The Sorrow and the Pity (1969)




What “The Sorrow and the Pity” does more brilliantly than anything else is to avoid abstractions and give its human portraits of people who tried to land on their feet during chaotic times.

In the late 1960s, director Marcel Ophüls was commissioned by French TV to shoot a documentary about the 1940-1944 Nazi occupation. He unearthed old sins, uncovered old witnesses and came back with a devastating 265-minute expose, a rap sheet as long as your arm and a film which exploded the myth of Vichy France as a hotbed of patriotic fervour. So troublesome were the picture's findings that it was not screened on French TV until 1981.
Weaving vibrant newsreel footage with contemporary interviews, The Sorrow and the Pity installs the town of Clermont-Ferrand as the microcosm for a cowed, craven country, presided over by the Blimpish Marshal Pétain and serenaded by the honeyed tones of Maurice Chevalier.
 Collaboration is the norm. A hairdresser shops her friend to the Gestapo, while a shopkeeper named Klein puts an ad in the local paper to assure customers he's not Jewish. France, it appears, was caught off guard and then sold down the river by its own middle-class. "The workers always showed more resistance," explains one old-timer. "But the bourgeoisie were scared."
In the film's second half, heroes belatedly emerge from the rubble. We are told of Gaspar, the bull-necked boss of the local Maquis, a mercurial Jewish politician who broke out of his prison cell and the faceless students from Clermont-Ferrand high school, who joined the Resistance and are no longer around to tell the tale. "Many of them have streets named after them," boasts their proud former teacher, who stood by and did nothing.


The occupation was such a complex matter, so much a matter of human nature, they seem to say. It is hard to explain to an outsider (and maybe even to oneself) exactly how a decision was reached, and why some Frenchmen collaborated with the Germans while others resisted and most simply tried to carry on business as usual.

Director Marcel Ophuls spent more than two years compiling the 50 hours of footage that was eventually edited into “The Sorrow and the Pity.” He spoke with the little people - some of them so anonymous they seem ashamed of their opinions, if indeed they have any - and with the larger figures such as Pierre Mendes-France, Georges Bidault, Anthony Eden and the German armaments czar Albert Speer.

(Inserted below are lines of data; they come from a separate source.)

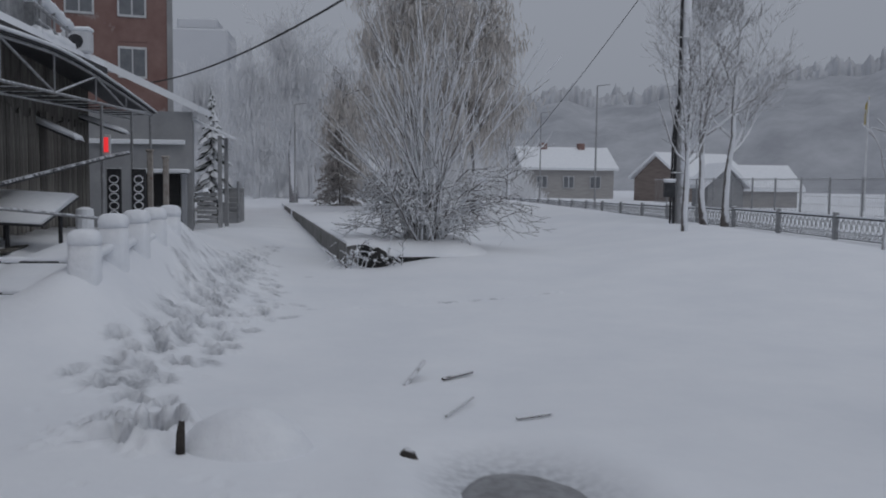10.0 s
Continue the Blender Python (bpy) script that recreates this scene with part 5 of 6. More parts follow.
# pale annex, its garage, and the tall brick block behind
annex = thing("annex", (-6, 37.5, 0), "pale rendered low annex with a snowy lean-to roof", "building")
part("wall", Shape().prism([(-9.5, 36.0), (-3.3, 36.0), (-4.2, 41.5), (-9.5, 41.5)], "z", -0.6, 3.25), M_PALE, annex)
part("roof", Shape().loft([[(-9.5, yy, 5.2), (-6.0, yy, 4.55), (-3.1, yy, 3.25), (-3.05, yy, 3.42), (-6.0, yy, 4.8), (-9.5, yy, 5.5)] for yy in (35.7, 38.0)]), M_SNOW_FINE, annex, "snow-covered roof")
part("parapet", Shape().cbox(-7.9, -6.3, 35.6, 36.6, 4.2, 5.4, 0.05), M_SNOW_FINE, annex, "snow-covered parapet block")
part("band", Shape().cbox(-6.5, -3.5, 35.85, 36.0, 2.28, 2.42, 0.02), M_SNOW_FINE, annex, "snow on a ledge")
gar = thing("garage_door", (-4.3, 35.9, 0), "garage opening shown by a black panel, with a snowy hood", "door")
# no hole here: a black panel paints the darkness inside
part("opening", Shape().cbox(-4.65, -3.66, 35.86, 35.94, -0.1, 1.40, 0.02), M_BLACK, gar)
part("hood", Shape().cbox(-4.76, -3.36, 35.5, 35.99, 1.44, 1.56, 0.03), M_SNOW_FINE, gar)
part("jamb", Shape().cbox(-3.6, -3.45, 35.8, 35.98, -0.1, 1.43, 0.02), M_GREYPANEL, gar, "faded blue door jamb")
porch = thing("side_porch", (-2.9, 38, 0), "small lean-to porch with a snowy sloping roof and shutter", "porch")
part("roof", Shape().prism([(-3.6, 3.10), (-2.35, 2.55), (-2.35, 2.62), (-3.6, 3.19)], "y", 37.2, 38.8), M_SNOW_FINE, porch, "snowy lean-to roof")
part("post", Shape().cbox(-2.75, -2.63, 37.25, 37.37, -0.5, 2.62, 0.01), M_PALE, porch)
part("post", Shape().cbox(-2.75, -2.63, 38.65, 38.77, -0.5, 2.62, 0.01), M_PALE, porch)
for k in range(7):
    part("slat", Shape().cbox(-3.4, -2.78, 37.28, 37.32, -0.1 + k * 0.14, 0.0 + k * 0.14, 0.008), M_PALE, porch)

brick_block = thing("brick_block", (-12, 46, 0), "four-storey brown brick building with a snowy hipped roof", "building")
part("wall", Shape().prism([(-20, 46.4), (-5.85, 46.4), (-8.4, 60), (-20, 60)], "z", -0.6, 10.0), M_FARBRICK, brick_block)
part("roof", Shape().loft([[(-20.6, 45.9, z), (-5.3, 45.9, z), (-8.2, 60.6, z), (-20.6, 60.6, z)] for z in (10.0, 10.25)] + [[(-15, 52, 12.6), (-12, 52, 12.6), (-12, 54, 12.6), (-15, 54, 12.6)]]), M_SNOW_FINE, brick_block, "snow-covered hipped roof")
part("eaves_board", Shape().box(-20.5, -5.3, 46.0, 46.395, 9.75, 9.995), M_GREYPANEL, brick_block)
part("downpipe", Shape().tube([(-10.6, 46.3, 2), (-10.6, 46.3, 9.8)], 0.10, 7), M_STEEL, brick_block)
part("quoin", Shape().box(-6.02, -5.80, 46.36, 46.42, 2.0, 9.7), M_PALE, brick_block, "frosted pale corner strip")
for x in (-19.0, -17.2, -15.4, -13.4, -11.6, -9.3, -7.35):
    for z in (1.6, 5.25, 7.65):
        if z == 7.65 or x > -8:
            win = part("window", Shape().cbox(x - 0.55, x + 0.55, 46.34, 46.41, z, z + 1.25, 0.02), M_FARFRAME, brick_block)
            for k in (0, 1):
                part("pane", Shape().box(x - 0.47 + k * 0.5, x - 0.03 + k * 0.5, 46.325, 46.338, z + 0.1, z + 1.15), M_FARWIN, win)
    part("panel", Shape().box(x - 0.55, x + 0.55, 46.375, 46.405, 6.7, 7.5), M_FARBRICK, brick_block)

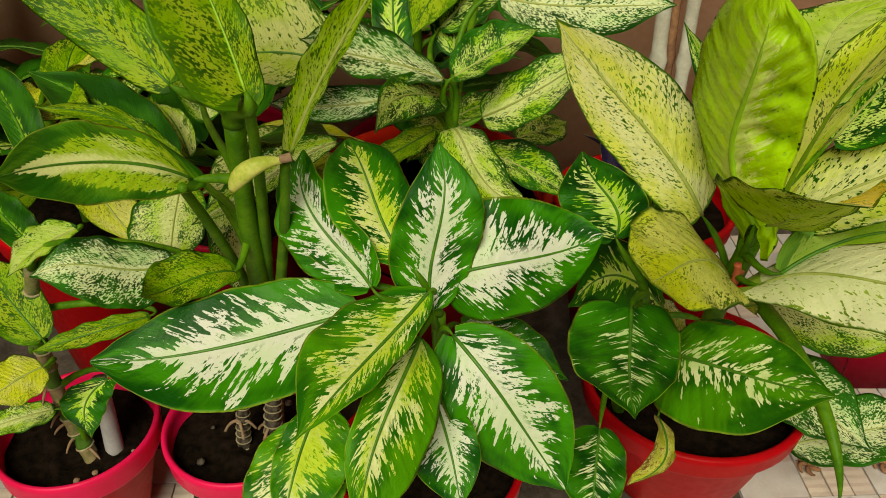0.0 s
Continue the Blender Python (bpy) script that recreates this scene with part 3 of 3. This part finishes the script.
plant_c = thing("dumb_cane", (0.37, 0.88, 0.175), "tall dumb cane with large cream and lime flecked leaves", "potted plant", "dumb cane plants")
cane(plant_c, [(0.37, 0.88, 0.165), (0.35, 0.82, 0.4), (0.338, 0.75, 0.5), (0.337, 0.725, 0.58)], 0.014, 0, None)
leaf(plant_c, (0.294, 0.769, 0.589), (179.4, 50.2, -61.6), 0.291, (0.049, 0.056), "cream", stem=(0.340, 0.764, 0.480), arch=0.008, bend=-0.006, cup=(0.05, 0.11), peak=0.38, blunt=0.55, curl=-0.012, twist=-24.1, lobe=0.000, sway=-0.002, dome=0.002, quilt=0.002, drip=0.02)
leaf(plant_c, (0.321, 0.692, 0.631), (-164.1, 88.9, 28.4), 0.258, (0.060, 0.091), "limespeck", stem=(0.338, 0.744, 0.520), arch=-0.039, bend=-0.023, cup=(0.11, 0.66), peak=0.40, blunt=-0.20, curl=0.080, twist=21.2, lobe=0.179, sway=-0.012, dome=0.012, under="lime", rib=RIBLIME, puff=0.015, quilt=0.004, frill=0.006, ribsize=2.0, drip=0.02)
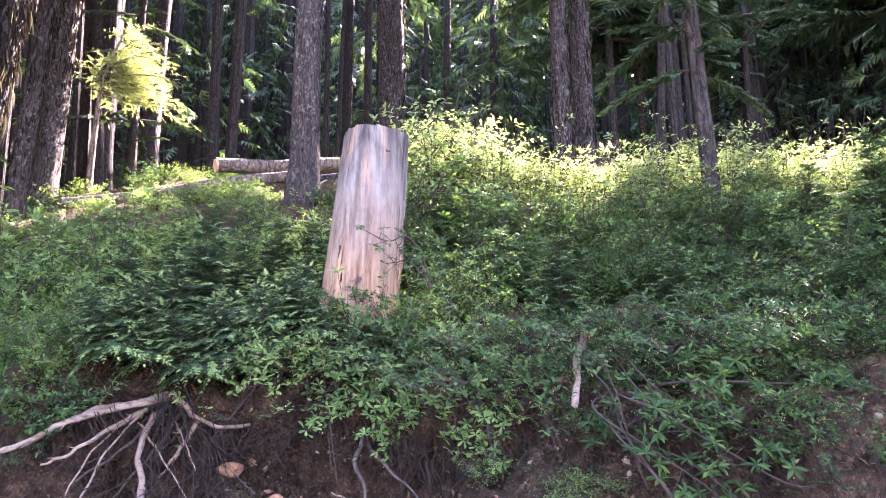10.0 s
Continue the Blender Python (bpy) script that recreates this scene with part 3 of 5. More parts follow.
big_tree(-0.89, 14.51, 0.40, (0.045, 0.003), 21, SHAGGY, 14, shag=(1.6, 7, 1400), beard=80)
big_tree(2.52, 10.71, 0.40, (0.005, -0.001), 22, "straight conifer with grey-brown furrowed bark above the stump", 15, True, shag=(1, 8, 120))
big_tree(5.89, 17.01, 0.70, (-0.010, 0.006), 25, SHAGGY, 16, shag=(0.4, 7, 700), beard=200)
big_tree(7.85, 12.95, 0.36, (0.0, 0.0), 22, SHAGGY, 19, shag=(0.6, 9, 700), beard=120, lo=9.0)
big_tree(9.25, 14.40, 0.50, (0.004, 0.0), 23, SHAGGY, 20, shag=(0.6, 9, 800), beard=160, lo=9.0)
slim = big_tree(5.57, 6.30, 0.17, (-0.034, 0.016), 11, "slim young conifer curving up out of the bushes", 17, True, lo=2.0, reach=0.95, count=84, shag=(1, 2, 0), fine_below=20.0, fine=(110, 0.10))
[c for c in slim.children if c.name.startswith("trunk")][0].data.materials[0] = M_BARK_FAR
big_tree(6.95, 4.55, 0.60, (0.016, -0.024), 24, "thick conifer with mottled bark on the dirt bank", 18, True, lo=3.1, reach=2.7, count=110, shag=(1.0, 7, 300), fine_below=9.0, fine=(120, 0.09), flare=0.9)


# tall trees added upslope towards the sun, their unseen high crowns shading the bank
for k, (x, y) in enumerate(((17.6, 9.6), (18.8, 8.2), (21.5, 8.6))):
    big_tree(x, y, 0.40, (0.0, 0.0), 19 + (k % 3), "dark conifer in the shaded forest behind", 200 + k, lo=6.0, reach=2.4, count=60, shag=(1, 8, 0))
# further shade trees, added where their crowns block sun above the view
for k, (x, y) in enumerate(((26.6, 17.8), (25.5, 19.5), (24.5, 21.2), (23.4, 22.9), (31.4, 19.6), (30.3, 21.3), (29.3, 23.0), (28.2, 24.7), (27.4, 15.8), (22.6, 24.0), (25.0, 20.4), (23.9, 22.1), (22.0, 17.2), (21.0, 15.4), (23.4, 15.6), (28.5, 21.6), (27.4, 19.6), (29.5, 19.4), (26.6, 21.8), (14.6, 19.6), (13.0, 18.8), (16.2, 20.8), (29.8, 22.1), (28.8, 23.9))):
    big_tree(x, y, 0.24, (0.0, 0.0), 23 + (k % 3), "tall dark conifer added to shade the bank with its dense high crown", 230 + k, lo=7.0, reach=3.6, count=84, shag=(1, 8, 0), dense=True)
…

The striking thing about all of these people is that, so far as I can remember, no one on either side brings up questions of morality in an attempt to explain his own actions. No one says that he acted as he did because he was right and the other side was wrong. This was certainly the basis for actions of many of the participants, but they seem reluctant to admit to such deep motivation.
The movie makes the point that France was the only nation that actually collaborated during the war and that de Gaulle’s “Free French” in London were in the embarrassing position of not being a government-in-exile, because France’s government remained in residence.

Those who “went along” did so, not because they were lacking in patriotism or moral backbone, but because it seemed the thing to do. Ophuls has pointed out in an interview that the establishment tends to remain the establishment, no matter what. To be in the resistance, he speculates, “you had to be a misfit, one who wouldn’t go along,” and this is a point the movie makes.